Installation shot of the Art Supply Drive Exhibition (ASD) 2016

Installation shot of the Art Supply Drive Exhibition (ASD) 2016

Burnside, who co-founded the charity with Jordia Benjamin, has been working in conjunction with Doongalik Studios Art Gallery and the NAGB. Her best moment so far? Well that was, “Last year at the exhibition, a girl was crying because she was so happy that someone bought her work. Her parents were here and they never considered that having their child pursue art was a viable career option. And so, we at least changed someone’s life in a good way.”

And so the charity will continue to inspire students. Burnside seeing the tears of joy associated with the girl’s success was merely an instance of growth that she was able to witness and be present for. However, the largely unseen classroom experiences of students engaging with the materials donated - handling media that they wouldn’t ordinarily have access to - will be palpable as these artists come into maturity in the future.
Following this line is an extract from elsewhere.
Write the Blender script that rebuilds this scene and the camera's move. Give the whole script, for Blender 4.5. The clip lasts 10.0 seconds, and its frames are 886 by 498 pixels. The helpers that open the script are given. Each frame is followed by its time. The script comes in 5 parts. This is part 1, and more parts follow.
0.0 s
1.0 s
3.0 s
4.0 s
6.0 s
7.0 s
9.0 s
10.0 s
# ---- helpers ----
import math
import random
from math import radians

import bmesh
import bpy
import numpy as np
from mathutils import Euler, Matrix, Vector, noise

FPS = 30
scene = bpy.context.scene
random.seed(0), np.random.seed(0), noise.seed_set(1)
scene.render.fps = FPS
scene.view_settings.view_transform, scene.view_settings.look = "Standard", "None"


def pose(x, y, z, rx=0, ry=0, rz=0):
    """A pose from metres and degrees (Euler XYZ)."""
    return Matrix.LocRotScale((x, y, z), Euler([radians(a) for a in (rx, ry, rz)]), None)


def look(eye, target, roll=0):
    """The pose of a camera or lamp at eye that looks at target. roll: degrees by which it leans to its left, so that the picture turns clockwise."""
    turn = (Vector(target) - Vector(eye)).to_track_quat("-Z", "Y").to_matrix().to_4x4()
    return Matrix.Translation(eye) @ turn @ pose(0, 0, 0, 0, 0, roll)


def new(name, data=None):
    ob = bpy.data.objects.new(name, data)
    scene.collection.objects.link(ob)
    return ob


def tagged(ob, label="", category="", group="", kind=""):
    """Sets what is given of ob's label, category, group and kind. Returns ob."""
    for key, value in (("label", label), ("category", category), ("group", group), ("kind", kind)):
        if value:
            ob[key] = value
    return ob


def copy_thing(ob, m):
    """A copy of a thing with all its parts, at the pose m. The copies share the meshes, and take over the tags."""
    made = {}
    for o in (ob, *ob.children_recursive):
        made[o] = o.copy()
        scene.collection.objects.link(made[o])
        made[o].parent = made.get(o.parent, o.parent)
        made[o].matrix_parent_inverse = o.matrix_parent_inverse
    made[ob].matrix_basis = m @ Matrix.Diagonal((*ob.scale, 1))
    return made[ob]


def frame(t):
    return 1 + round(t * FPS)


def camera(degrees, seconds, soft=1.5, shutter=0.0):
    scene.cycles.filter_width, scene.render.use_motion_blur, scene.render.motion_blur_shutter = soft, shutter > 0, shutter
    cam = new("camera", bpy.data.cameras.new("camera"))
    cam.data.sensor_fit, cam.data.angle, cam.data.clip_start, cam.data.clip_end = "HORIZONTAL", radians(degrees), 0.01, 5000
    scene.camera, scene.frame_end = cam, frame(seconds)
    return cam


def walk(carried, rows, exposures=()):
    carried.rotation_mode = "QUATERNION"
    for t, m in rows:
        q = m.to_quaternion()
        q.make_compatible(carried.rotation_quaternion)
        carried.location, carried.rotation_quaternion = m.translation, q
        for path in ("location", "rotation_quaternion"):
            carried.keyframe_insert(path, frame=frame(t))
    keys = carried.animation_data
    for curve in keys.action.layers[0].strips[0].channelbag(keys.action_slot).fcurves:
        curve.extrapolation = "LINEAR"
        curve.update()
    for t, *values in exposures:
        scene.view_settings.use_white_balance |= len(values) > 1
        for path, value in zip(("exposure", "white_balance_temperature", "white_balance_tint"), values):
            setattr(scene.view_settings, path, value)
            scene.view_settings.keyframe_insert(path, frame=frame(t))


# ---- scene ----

Sustainability is the name of the game for this bit of limestone we call home. Just as the upcoming exhibition ‘Sustainable Exuma’ will show us, we have the potential to use our landscape – physical and social – to cultivate new growth and life and support ourselves, just as the ASD helps to propagate a new generation of artists.

We are fortunate to live in a diverse and thriving art community, but we cannot seek to sustain our momentum if we do not nurture the interests of those young artists, those who need a gentle nudge to understand that being an artist is indeed a path to follow, not a dream.